The sectors most vulnerable to rising yields have historically been high-multiple growth stocks, real estate investment trusts, and utilities — areas where investors pay a premium for long-duration earnings or reliable income streams.

What the Fed Signal Means Right Now

The bond market is essentially a forward-looking pricing machine. When yields surge, it reflects a collective market judgment that the Federal Reserve either needs to raise rates further or hold them at restrictive levels for an extended period. Neither scenario is particularly friendly for equities in the near term.

Recent economic data showing resilient inflation and a still-tight labor market have reduced expectations for rate cuts. Traders who had been pricing in aggressive Fed easing in 2024 and 2025 have been forced to recalibrate. That repricing process — as it unwinds in bond markets — tends to spill over into equity volatility.

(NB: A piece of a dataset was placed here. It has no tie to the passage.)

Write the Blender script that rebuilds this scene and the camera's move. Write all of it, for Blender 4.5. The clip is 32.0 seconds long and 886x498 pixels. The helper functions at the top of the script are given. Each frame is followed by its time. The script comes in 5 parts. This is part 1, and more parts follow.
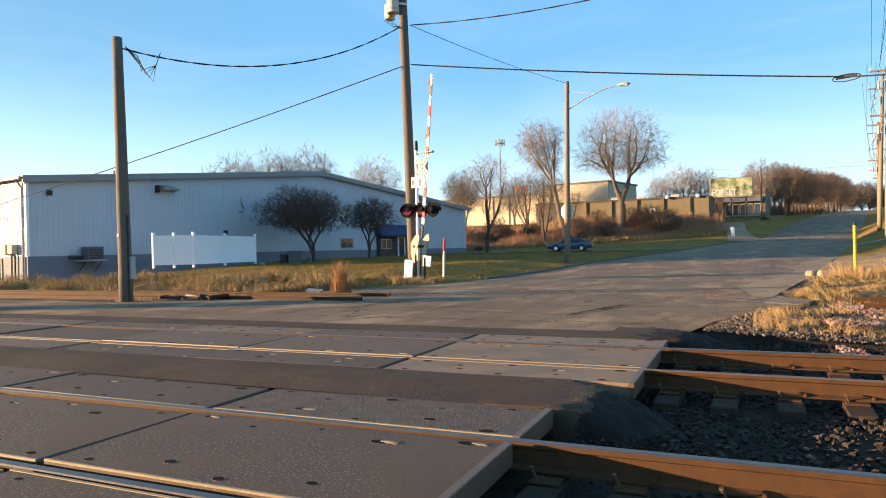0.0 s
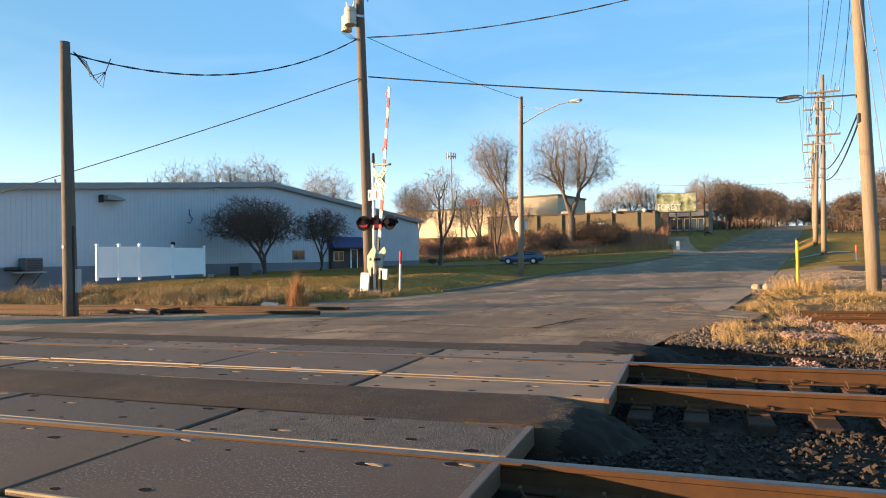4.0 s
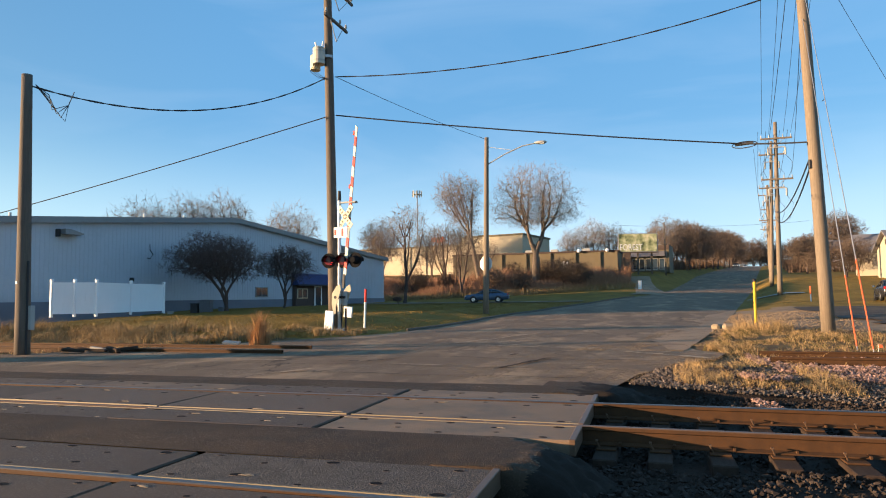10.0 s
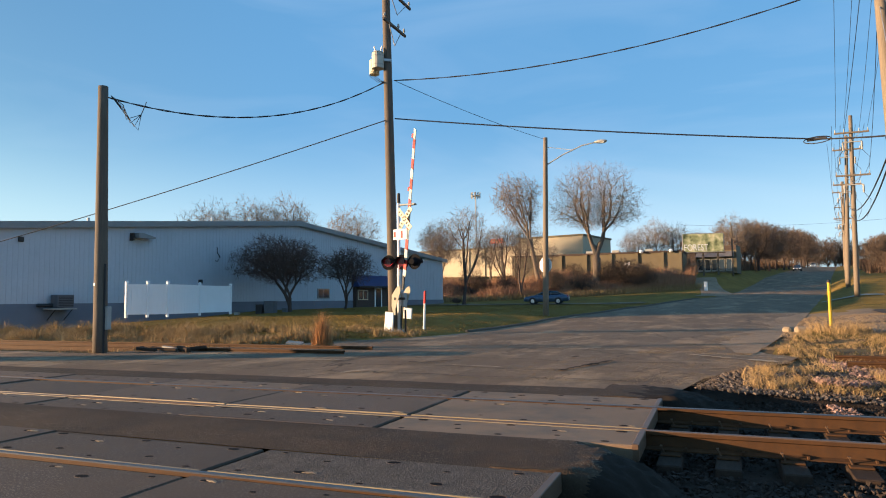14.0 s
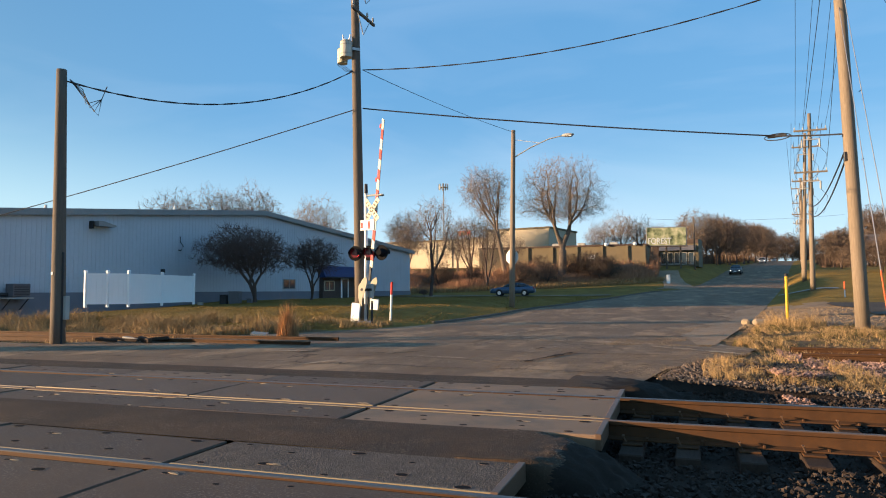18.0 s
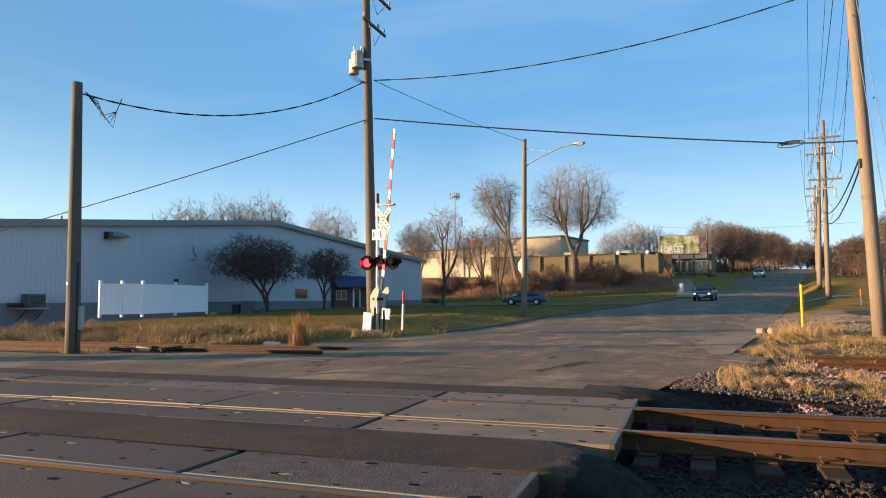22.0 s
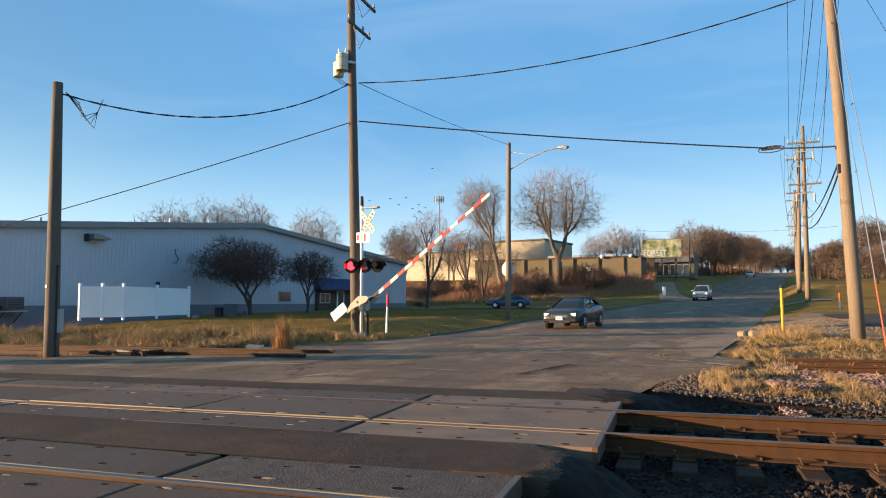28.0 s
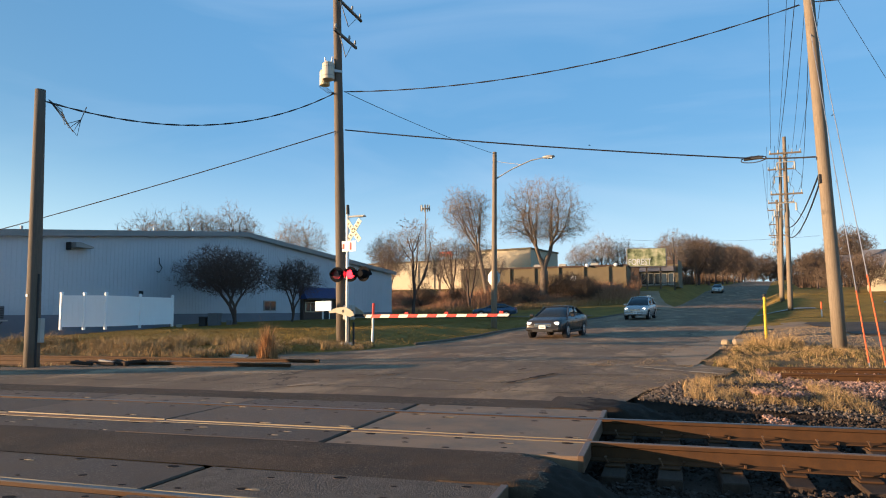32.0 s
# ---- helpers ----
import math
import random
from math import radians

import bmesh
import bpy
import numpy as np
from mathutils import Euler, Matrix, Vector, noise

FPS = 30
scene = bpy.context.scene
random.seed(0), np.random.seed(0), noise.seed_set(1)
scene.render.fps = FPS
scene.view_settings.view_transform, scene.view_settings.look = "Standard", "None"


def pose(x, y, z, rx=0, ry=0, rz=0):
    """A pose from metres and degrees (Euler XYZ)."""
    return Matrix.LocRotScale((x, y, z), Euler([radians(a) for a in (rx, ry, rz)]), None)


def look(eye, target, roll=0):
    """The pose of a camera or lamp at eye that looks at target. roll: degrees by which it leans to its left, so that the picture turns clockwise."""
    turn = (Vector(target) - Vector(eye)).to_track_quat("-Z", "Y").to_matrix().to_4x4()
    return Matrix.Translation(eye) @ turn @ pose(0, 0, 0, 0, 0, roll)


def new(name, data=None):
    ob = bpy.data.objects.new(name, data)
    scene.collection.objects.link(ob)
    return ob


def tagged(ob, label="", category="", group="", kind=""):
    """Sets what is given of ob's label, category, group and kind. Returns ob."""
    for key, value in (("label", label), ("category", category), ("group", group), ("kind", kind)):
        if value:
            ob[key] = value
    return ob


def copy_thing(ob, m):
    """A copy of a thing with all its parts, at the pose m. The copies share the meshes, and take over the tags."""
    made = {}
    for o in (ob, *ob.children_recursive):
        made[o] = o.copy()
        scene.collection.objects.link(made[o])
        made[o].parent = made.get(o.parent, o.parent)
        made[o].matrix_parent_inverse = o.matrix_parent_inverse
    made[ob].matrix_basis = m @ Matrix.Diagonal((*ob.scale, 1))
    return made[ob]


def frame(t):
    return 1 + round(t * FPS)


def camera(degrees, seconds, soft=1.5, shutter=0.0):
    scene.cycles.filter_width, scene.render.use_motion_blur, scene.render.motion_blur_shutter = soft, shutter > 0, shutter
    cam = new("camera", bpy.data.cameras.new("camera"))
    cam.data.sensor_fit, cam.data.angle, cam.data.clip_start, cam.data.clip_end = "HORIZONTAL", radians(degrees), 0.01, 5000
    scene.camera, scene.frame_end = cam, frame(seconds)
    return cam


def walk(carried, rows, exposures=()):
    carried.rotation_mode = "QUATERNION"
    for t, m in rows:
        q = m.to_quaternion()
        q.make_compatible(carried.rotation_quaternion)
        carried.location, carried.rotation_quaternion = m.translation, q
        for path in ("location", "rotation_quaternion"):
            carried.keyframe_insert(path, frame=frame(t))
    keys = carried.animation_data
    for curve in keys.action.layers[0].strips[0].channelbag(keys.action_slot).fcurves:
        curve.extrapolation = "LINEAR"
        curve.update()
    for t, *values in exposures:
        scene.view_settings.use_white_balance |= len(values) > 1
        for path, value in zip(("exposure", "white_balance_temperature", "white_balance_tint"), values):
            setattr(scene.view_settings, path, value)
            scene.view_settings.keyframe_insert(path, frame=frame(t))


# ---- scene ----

The critical question is not whether the Fed will act, but how long elevated rates persist. Prolonged restrictive monetary policy is historically one of the most consistent precursors to equity market corrections, particularly in richly valued segments of the market.

Navigating Uncertainty Without Overreacting

It is important to distinguish between a warning signal and a guaranteed outcome. Bond market stress does not mean a stock market crash is imminent. Markets can remain resilient even as yields rise — especially if corporate earnings hold up. However, the risk profile for equities does shift meaningfully in this environment, and traders should adjust their positioning accordingly.

Defensive positioning, reducing exposure to highly leveraged growth names, and looking for hedging opportunities are all reasonable responses to the current backdrop. The key is to let the data guide decisions rather than emotion.

What This Means for Options Traders

For retail options traders, a rising-rate, high-volatility environment creates both risks and opportunities. Here is how to think about it:

  • Elevated implied volatility tends to inflate options premiums, making it more expensive to buy protection but more rewarding to sell it strategically.
  • Deep out-of-the-money LEAPS puts on vulnerable large-cap names can offer asymmetric downside exposure at relatively low cost — particularly on rate-sensitive sectors like technology, real estate, and consumer discretionary.
  • Patience with entries matters more in choppy, rate-driven markets. Waiting for confirmed breakdowns rather than anticipating them can improve trade outcomes significantly.
  • Low-cost LEAPS calls on sectors that benefit from higher rates — such as financials and energy — may offer overlooked opportunity. Scanning tools like the StrikeEdge scanner can help identify deep OTM LEAPS calls priced in the penny range on large-cap names, giving traders a way to build asymmetric positions without outsized capital commitment.

The bond market is one of the most informed, institutional-grade indicators available to retail traders. When it sounds an alarm this clearly, the disciplined response is not panic — it is preparation. Adjust your watchlists, revisit your hedges, and make sure your options positions reflect the macro environment you are actually trading in.